Advent City is an abandoned coal mining settlement located on the east side of Adventfjorden on the island of Spitsbergen in Svalbard, Norway. It was founded in the early 20th century and was the first year-round mining village in Svalbard. The village was situated on a fell field with a High Arctic tundra vegetation grazed by Svalbard reindeer and geese and dominated by mountain avens (Dryas octopetala), polar willow (Salix polaris), mosses and lichens. Today, the mine has caved in and Advent City only consists of ruins, the only visible remains being the building foundations. Most of the former buildings, however, are still present in their original state at Hiorthhamn (Moskushamn). In 2019, a team of archeologists made a 3D reconstruction of Advent City in its heyday.

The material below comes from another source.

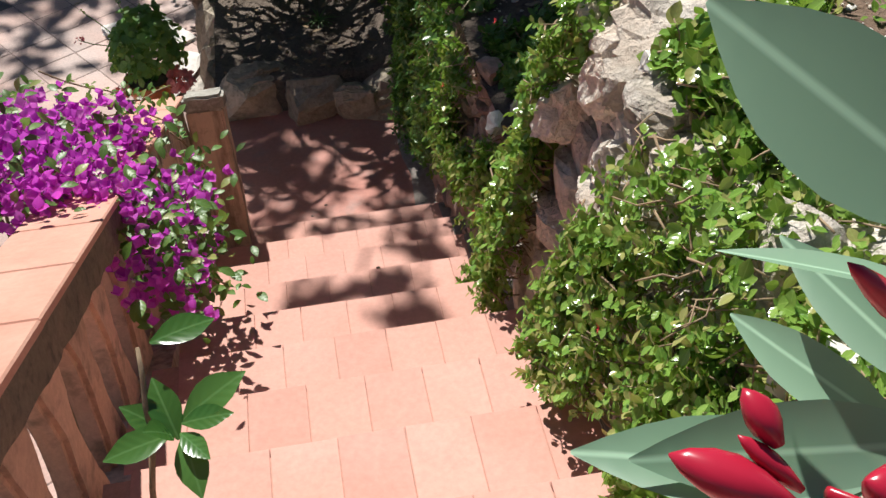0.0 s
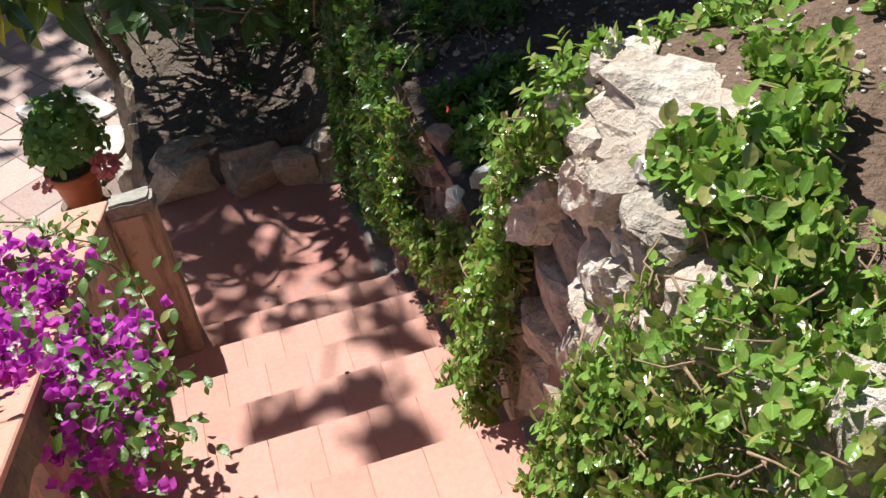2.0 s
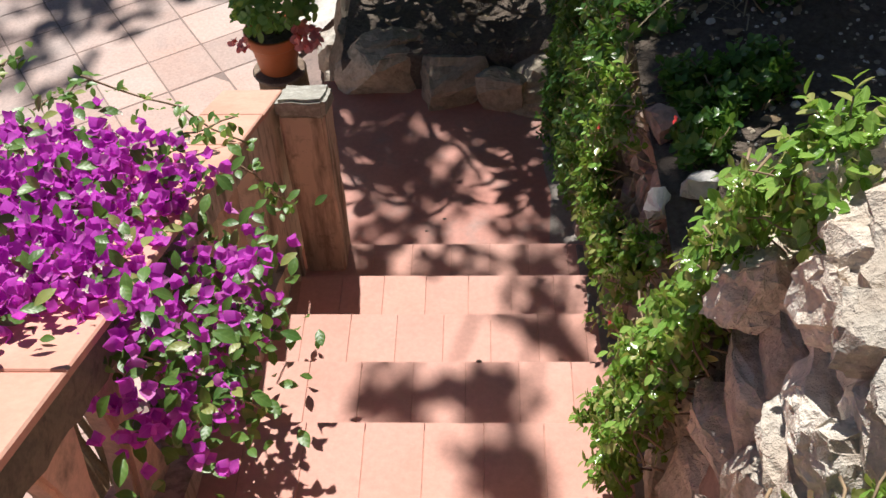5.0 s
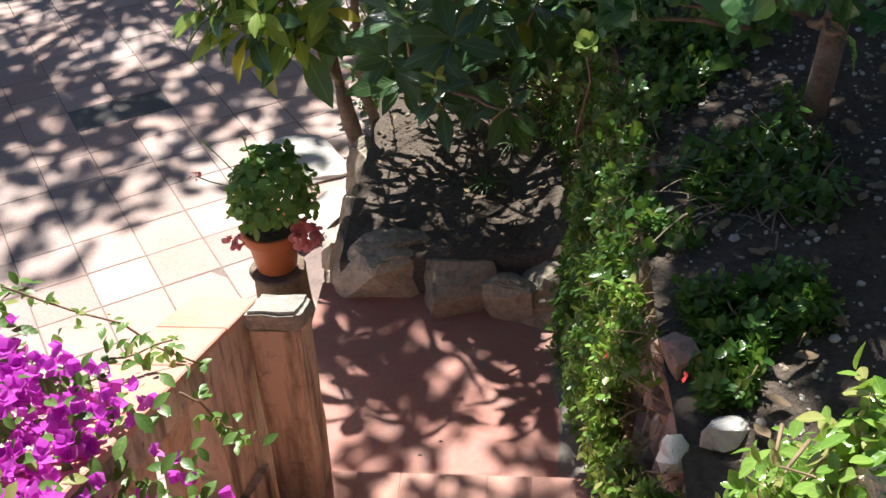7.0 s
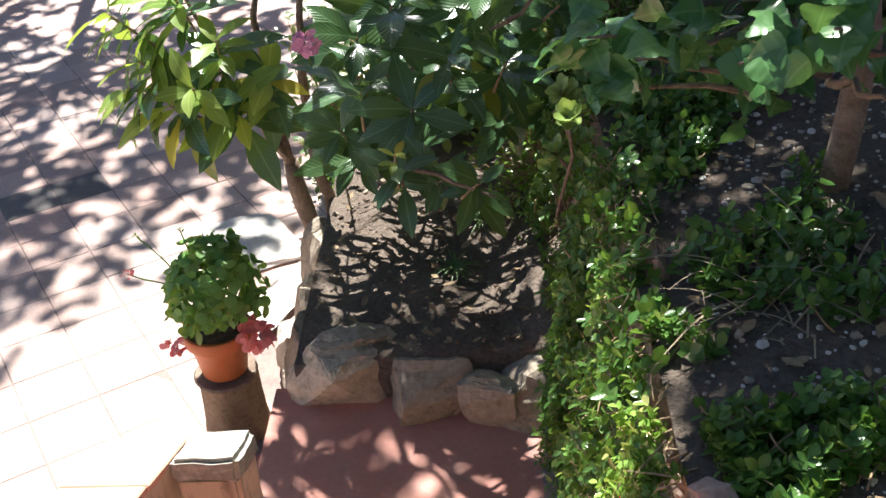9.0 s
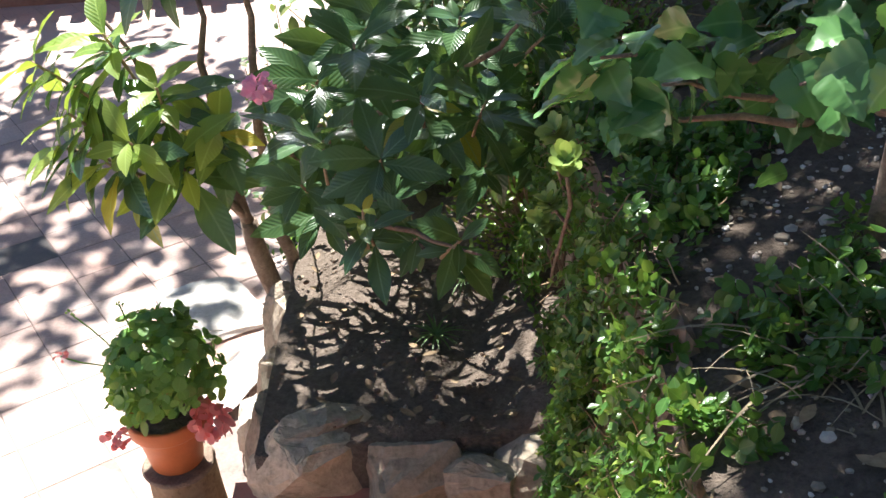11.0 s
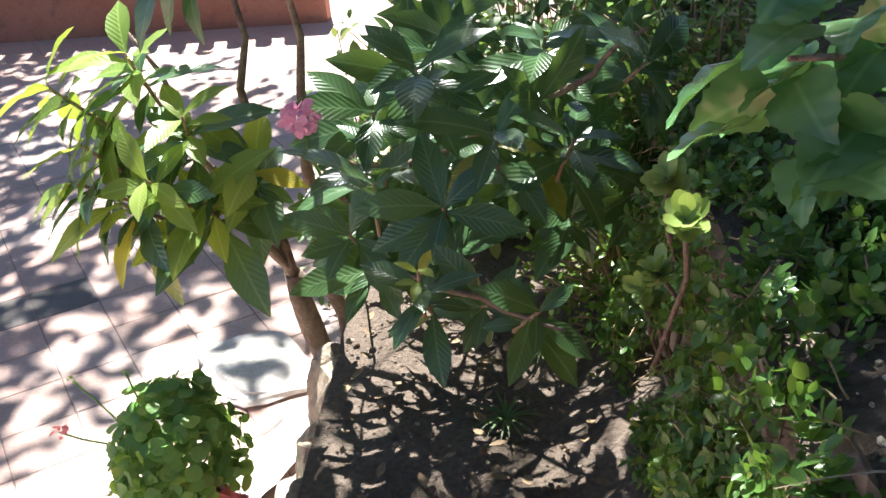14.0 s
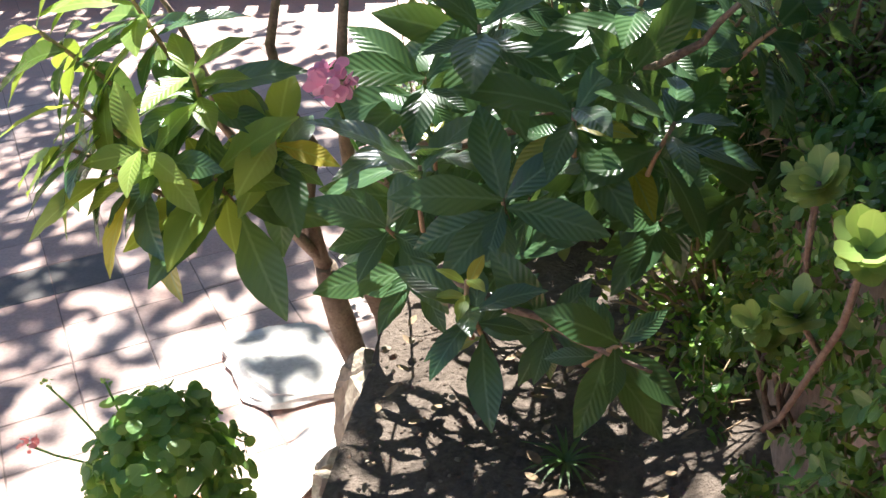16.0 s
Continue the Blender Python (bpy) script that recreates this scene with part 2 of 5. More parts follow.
REDFL = leafy("small_red_flower", (0.75, 0.05, 0.06), (0.8, 0.1, 0.1), (0.9, 0.1, 0.1), 0.5, 0.3, 2, None, 0.0)


# ---- mesh helpers ----
def part(name, bm, material, parent=None, label=""):
    me = bpy.data.meshes.new(name)
    bm.to_mesh(me)
    bm.free()
    me.materials.append(material)
    ob = new(name, me)
    ob.parent = parent
    if label:
        ob["label"] = label
    return ob


def thing(name, at, label, category, group="", kind=""):
    ob = new(name)
    ob.location = at
    ob.empty_display_size = 0.05
    bpy.context.view_layer.update()
    return tagged(ob, label, category, group, kind)


def under(ob, parent):
    """Parents ob, whose mesh is in world metres, and keeps it where it is."""
    ob.parent = parent
    ob.matrix_parent_inverse = Matrix.Translation(parent.location).inverted()
    return ob


def add_box(bm, x0, x1, y0, y1, z0, z1, bevel=0.0):
    r = bmesh.ops.create_cube(bm, size=1)
    bmesh.ops.scale(bm, vec=(x1 - x0, y1 - y0, z1 - z0), verts=r["verts"])
    bmesh.ops.translate(bm, vec=((x0 + x1) / 2, (y0 + y1) / 2, (z0 + z1) / 2), verts=r["verts"])
    if bevel:
        es = list({e for v in r["verts"] for e in v.link_edges})
        bmesh.ops.bevel(bm, geom=es, offset=bevel, segments=2, affect="EDGES")
    return r["verts"]


def roughen(bm, amount, scale, seed=0.0):
    for v in bm.verts:
        d = noise.noise_vector(v.co * scale + Vector((seed, seed * 2, -seed)))
        v.co += Vector(d) * amount


def tube(bm, pts, radii, sides=7):
    """A tapered, closed tube along points."""
    rings = []
    for i, p in enumerate(pts):
        p = Vector(p)
        d = (Vector(pts[min(i + 1, len(pts) - 1)]) - Vector(pts[max(i - 1, 0)])).normalized()
        a = d.orthogonal().normalized() if abs(d.z) > 0.95 else d.cross(Vector((0, 0, 1))).normalized()
        b = d.cross(a)
        rings.append([bm.verts.new(p + (a * math.cos(k * 2 * math.pi / sides) + b * math.sin(k * 2 * math.pi / sides)) * radii[i]) for k in range(sides)])
    for r, s in zip(rings, rings[1:]):
        for k in range(sides):
            bm.faces.new((r[k], r[(k + 1) % sides], s[(k + 1) % sides], s[k]))
    bm.faces.new(list(reversed(rings[0])))
    bm.faces.new(rings[-1])
    for f in bm.faces:
        f.smooth = True


def wavy(a, b, n, amp, seed):
    """Points from a to b on a gently crooked line."""
    a, b = Vector(a), Vector(b)
    L = (b - a).length
    out = []
    for i in range(n + 1):
        t = i / n
        w = Vector(noise.noise_vector(Vector((seed * 7.3, t * 3.1, seed)))) * amp * L * math.sin(math.pi * min(t * 0.9 + 0.08, 1))
        out.append(a.lerp(b, t) + w)
    return out


def lathe(profile, sides=28):
    bm = bmesh.new()
    rings = [[bm.verts.new((r * math.cos(k * 2 * math.pi / sides), r * math.sin(k * 2 * math.pi / sides), z)) for k in range(sides)] for r, z in profile]
    for a, b in zip(rings, rings[1:]):
        for k in range(sides):
            f = bm.faces.new((a[k], a[(k + 1) % sides], b[(k + 1) % sides], b[k]))
            f.smooth = True
    bm.faces.new(list(reversed(rings[0])))
    bm.faces.new(rings[-1])
    return bm


def shape(length, outline, fold=0.25, droop=0.3, wave=0.0, bulge=0.0):
    """A leaf along +Y with the outline's half widths, folded along the midrib and drooping at the tip: points, faces, uv."""
    V, U = [], []
    n = len(outline)
    for i, w in enumerate(outline):
        t = i / (n - 1)
        y = length * (t - 0.12 * droop * t * t)
        z0 = -length * droop * t * t * 0.5
        ripple = wave * length * math.sin(t * 19)
        V += [(-w * length, y, z0 + fold * w * length + ripple), (0, y, z0 - bulge * w * length), (w * length, y, z0 + fold * w * length - ripple * 0.7)]
        U += [(0.5 - 0.5 * w / max(outline), t), (0.5, t), (0.5 + 0.5 * w / max(outline), t)]
    F = []
    for i in range(n - 1):
        a = 3 * i
        F += [(a, a + 1, a + 4, a + 3), (a + 1, a + 2, a + 5, a + 4)]
    return np.array(V), np.array(F), np.array(U)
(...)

Advent City was a coal mining camp operated by the Spitzbergen Coal & Trading Co., Ltd, based in Sheffield, United Kingdom. After the discovery of a seam of Early Cretaceous coal in 1901, a coal claim was staked out by the Norwegian A/S Bergen-Spitsbergen Kulgrubekompani. The mining activity started in 1903 and the first structures appeared, which included a small smithy, a kitchen and a mess tent. Additional buildings and structures, including a bakery and two streets, followed in 1905 after the Spitzbergen Coal & Trading Co. had taken over the mine in 1904.

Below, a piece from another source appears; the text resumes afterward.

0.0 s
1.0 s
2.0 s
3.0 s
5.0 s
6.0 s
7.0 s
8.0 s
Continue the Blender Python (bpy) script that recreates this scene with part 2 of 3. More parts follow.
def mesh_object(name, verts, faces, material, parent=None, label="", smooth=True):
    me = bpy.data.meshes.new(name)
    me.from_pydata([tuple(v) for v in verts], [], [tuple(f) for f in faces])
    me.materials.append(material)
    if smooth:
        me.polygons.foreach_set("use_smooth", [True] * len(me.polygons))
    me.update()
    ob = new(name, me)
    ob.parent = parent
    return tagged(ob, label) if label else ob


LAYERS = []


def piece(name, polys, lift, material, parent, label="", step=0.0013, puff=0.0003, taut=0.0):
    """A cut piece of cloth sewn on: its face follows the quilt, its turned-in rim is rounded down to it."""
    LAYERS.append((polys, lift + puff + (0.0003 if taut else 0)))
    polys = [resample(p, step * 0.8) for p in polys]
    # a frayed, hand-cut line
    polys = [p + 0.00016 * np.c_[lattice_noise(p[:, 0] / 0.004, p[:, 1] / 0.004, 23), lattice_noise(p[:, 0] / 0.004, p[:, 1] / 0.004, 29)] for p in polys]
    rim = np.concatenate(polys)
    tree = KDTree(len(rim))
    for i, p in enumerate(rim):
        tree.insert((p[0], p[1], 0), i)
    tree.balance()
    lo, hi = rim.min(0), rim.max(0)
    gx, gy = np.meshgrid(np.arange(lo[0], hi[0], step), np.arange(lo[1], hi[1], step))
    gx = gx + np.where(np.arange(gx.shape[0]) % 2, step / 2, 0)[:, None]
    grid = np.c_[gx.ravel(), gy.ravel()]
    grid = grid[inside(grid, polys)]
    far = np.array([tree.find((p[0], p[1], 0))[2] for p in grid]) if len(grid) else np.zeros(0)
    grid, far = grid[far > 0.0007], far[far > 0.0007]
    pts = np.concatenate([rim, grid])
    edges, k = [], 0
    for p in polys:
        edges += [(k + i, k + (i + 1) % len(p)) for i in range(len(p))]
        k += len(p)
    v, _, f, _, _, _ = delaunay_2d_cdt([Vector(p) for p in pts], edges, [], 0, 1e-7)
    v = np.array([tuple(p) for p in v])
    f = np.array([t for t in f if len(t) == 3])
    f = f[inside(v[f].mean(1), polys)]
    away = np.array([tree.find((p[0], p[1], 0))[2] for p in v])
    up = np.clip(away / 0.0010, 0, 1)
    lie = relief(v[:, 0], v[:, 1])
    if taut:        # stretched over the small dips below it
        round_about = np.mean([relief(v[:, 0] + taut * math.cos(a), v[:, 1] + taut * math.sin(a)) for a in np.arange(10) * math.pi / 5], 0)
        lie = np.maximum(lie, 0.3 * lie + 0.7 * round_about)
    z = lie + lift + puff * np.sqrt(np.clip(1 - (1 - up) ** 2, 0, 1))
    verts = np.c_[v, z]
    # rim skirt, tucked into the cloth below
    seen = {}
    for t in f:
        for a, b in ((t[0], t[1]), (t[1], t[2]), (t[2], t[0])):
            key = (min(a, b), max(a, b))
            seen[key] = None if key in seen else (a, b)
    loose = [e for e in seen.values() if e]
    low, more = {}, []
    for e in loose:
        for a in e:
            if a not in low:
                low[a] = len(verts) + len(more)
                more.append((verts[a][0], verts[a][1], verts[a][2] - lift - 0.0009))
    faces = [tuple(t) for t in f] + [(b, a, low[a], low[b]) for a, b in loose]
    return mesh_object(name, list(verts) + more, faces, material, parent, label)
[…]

Advent City had c. 100 inhabitants from 1904 to 1908. The small coal mine was, however, unprofitable due to, among other factors, the disappointing quality of the coal, the poor working conditions in an exposed environment, and the differences in language and culture between the British management and the Scandinavian workers. Advent City was abandoned in 1908. Unpaid guards confiscated portable possessions and a neighbouring mine salvaged some machinery and buildings. All remaining buildings were moved to Hiorthhamn in 1916 and 1917.

The human activity at Advent City was short but intensive and with significant local environmental pressure. The settlement and mine changed the local landscape. The inhabitants hunted and fowled, disposed waste, and imported non-native animals and plants. After a hundred years after the abandonment of the settlement and mine, ground clearances, animal dung and waste dumps continue to have an effect on landscape and vegetation. Dung and waste dumps are highly eutrophic and are still unsuitable for liverworts and lichens. A reduction of the natural patchiness of the tundra vegetation can also be observed. However, despite these effects on the vegetation, the impact of Advent City is mainly restricted to the visual impact of its ruins on the landscape.